À quel moment on arrête de taxer le même euro ?
La taxe Zucman est un slogan politique, pas une solution économique.
La vraie question : pourquoi laisse-t-on l’argent sortir du jeu ?
Voilà un scandale dont personne ne parle : aujourd’hui, quand une filiale verse 100 millions de dividendes à une holding, 95% sont exonérés d’IS grâce au régime mère-fille.
Pourquoi ? Pour éviter la double imposition et encourager le réinvestissement dans l’économie réelle : croissance externe, R&D, emploi.
Le problème ? Rien ne distingue ce qui est réinvesti de ce qui est capté pour alimenter une rente improductive : thésaurisation, spéculation, ou consommation de luxe échappant à la Flat Tax de 30%.
La solution : taxer l’extraction, pas la construction.
En pratique : → Maintenir le régime favorable si les dividendes sont réinvestis dans l’économie réelle. → Taxer lourdement ceux qui servent uniquement à l’enrichissement personnel.
Ce n’est pas la manne de 15 milliards de la taxe Zucman. Mais c’est 10x plus intelligent : on encourage l’investissement productif ; on punit l’extraction de valeur ; on arrête de frapper aveuglément.
Des objections ?
- « C’est trop complexe »
Oui. Définir le « réinvesti » demande un peu de travail : acquisitions ? R&D ? Immobilier productif ? Prêts intragroupe ? Dans quel délai ? Mais la complexité n’est pas une excuse pour l’inaction. Le code fiscal fait déjà 2000 pages. Une de plus pour cibler l’argent improductif, ce n’est pas la mer à boire.
- « C’est moins vendeur politiquement »
Exact. Dire « on taxe les riches », c’est simple. Dire « on taxe l’argent qui sort de l’économie réelle », c’est subtil. Mais on fait quoi : de la politique-spectacle ou de la politique efficace ?

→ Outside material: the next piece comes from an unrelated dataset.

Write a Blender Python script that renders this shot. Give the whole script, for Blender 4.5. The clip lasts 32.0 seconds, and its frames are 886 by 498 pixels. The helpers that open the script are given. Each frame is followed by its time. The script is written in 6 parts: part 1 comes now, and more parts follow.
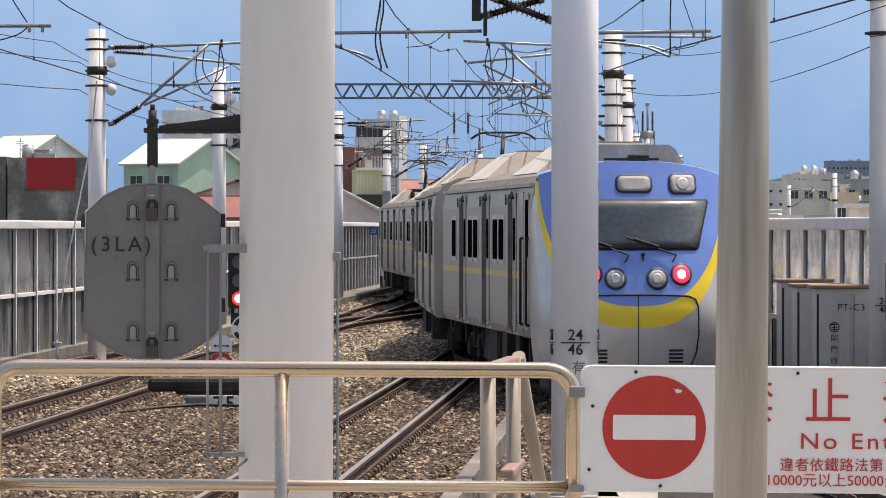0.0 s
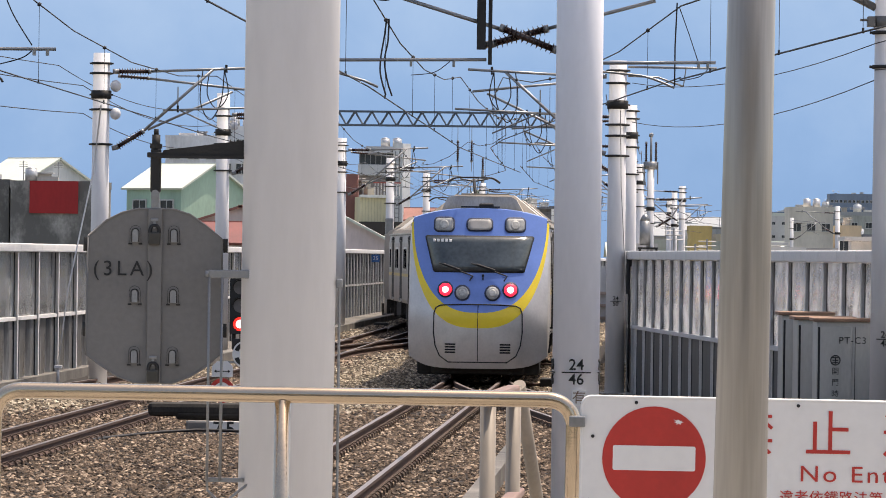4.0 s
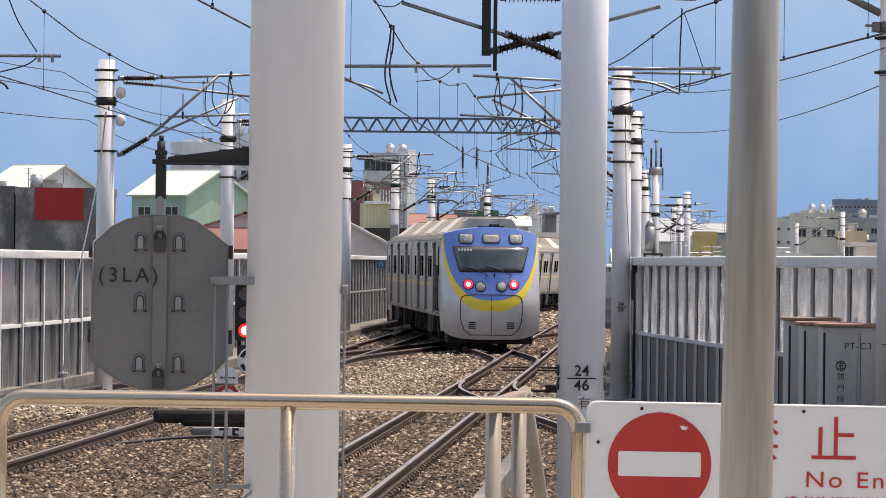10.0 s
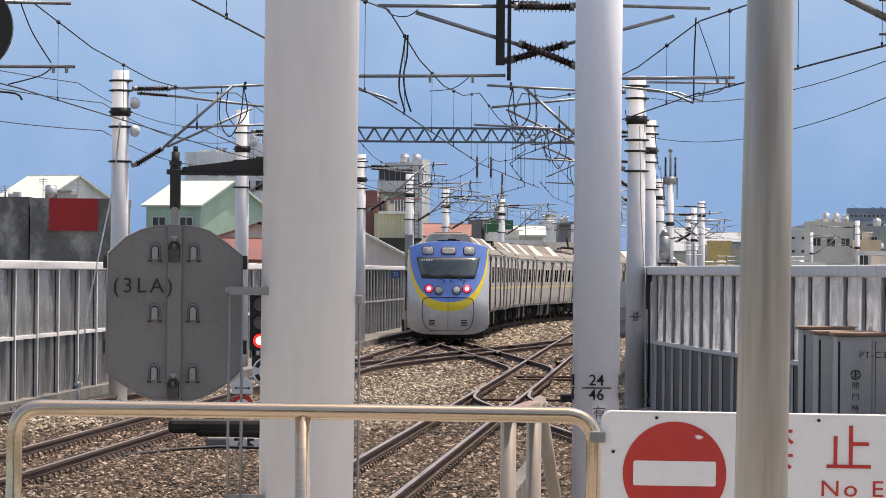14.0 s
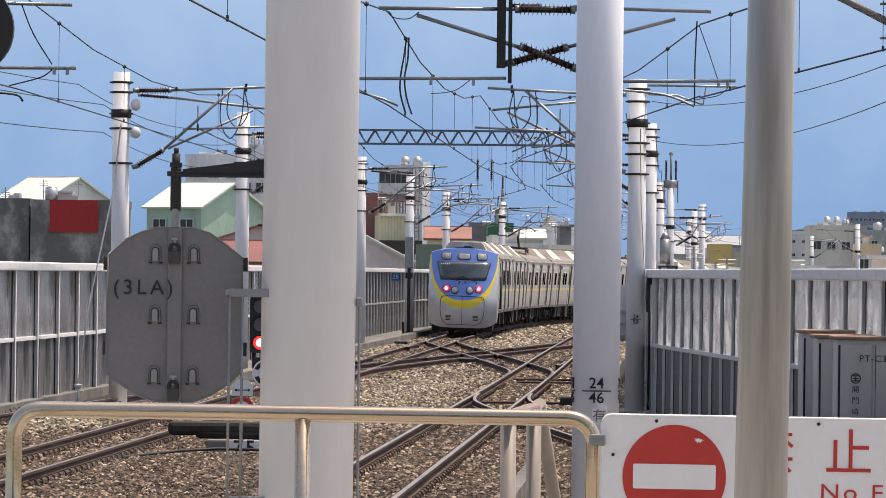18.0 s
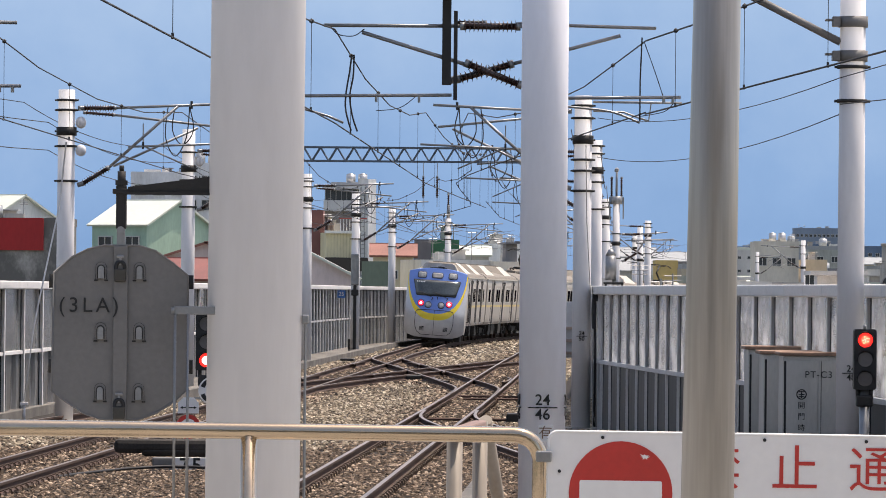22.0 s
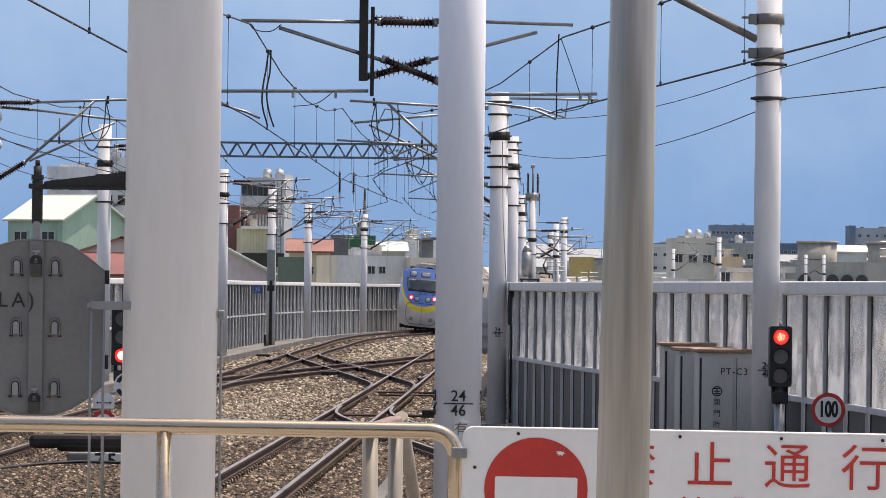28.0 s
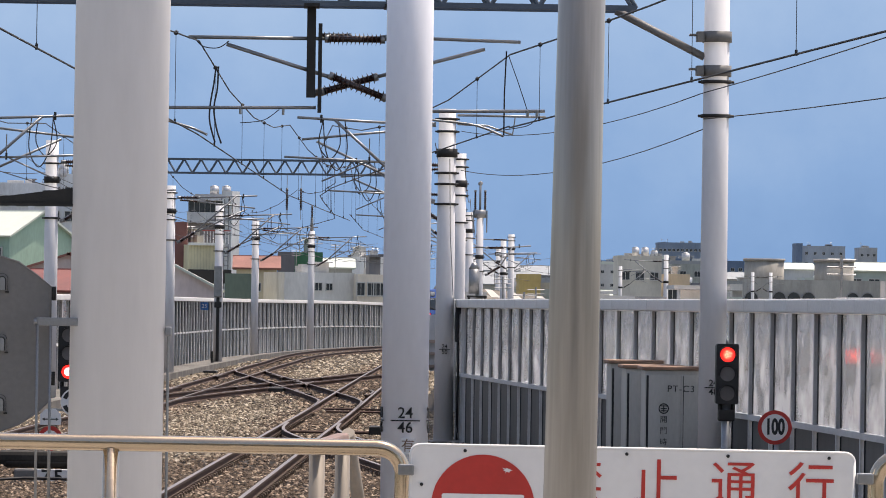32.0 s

Et si on parlait aussi de la rente publique ?
On ne peut pas réclamer toujours plus d’impôts sans se demander : que fait-on de l’argent déjà prélevé ?
La France, c’est :
- 45% du PIB en prélèvements obligatoires (l’un des taux les plus élevés au monde)
- 57% du PIB en dépense publique (record OCDE)
Cela ne veut pas dire qu’il faut moins d’État. Cela veut dire que l’État doit être plus efficace. Quelques gisements connus (Cour des comptes) :
- Des dizaines d’agences et organismes redondants
- Des milliards de subventions mal ciblées ou jamais évaluées
- De nombreuses structures parapubliques maintenues par inertie
- Des niches fiscales et sociales dont l’efficacité est douteuse
En clair :
- Rente privée = dividendes captés pour enrichissement personnel.
- Rente publique = dépenses qui consomment l’argent collectif sans valeur ajoutée.
Dans les deux cas, c’est le même problème : de l’argent du collectif détourné de sa mission.
Pour conclure, changeons de paradigme
La taxe Zucman cible les ultra-riches : objectif juste, outil brutal. Mais la question n’est pas de savoir combien possèdent les plus riches ; mais ce qu’ils font de ce qu’ils possèdent.
Ce qu’il faudrait vraiment :
- Taxer les dividendes non réinvestis → on cible l’argent improductif.
- Réformer les rentes publiques → on arrête de financer des structures inutiles.
- Changer de logique → moins taxer la construction, plus taxer l’extraction.
La justice fiscale ne viendra pas d’un impôt de plus. Elle viendra d’un système qui récompense ceux qui créent et punit ceux qui extraient.
La France a besoin de courage fiscal, pas de slogans populistes.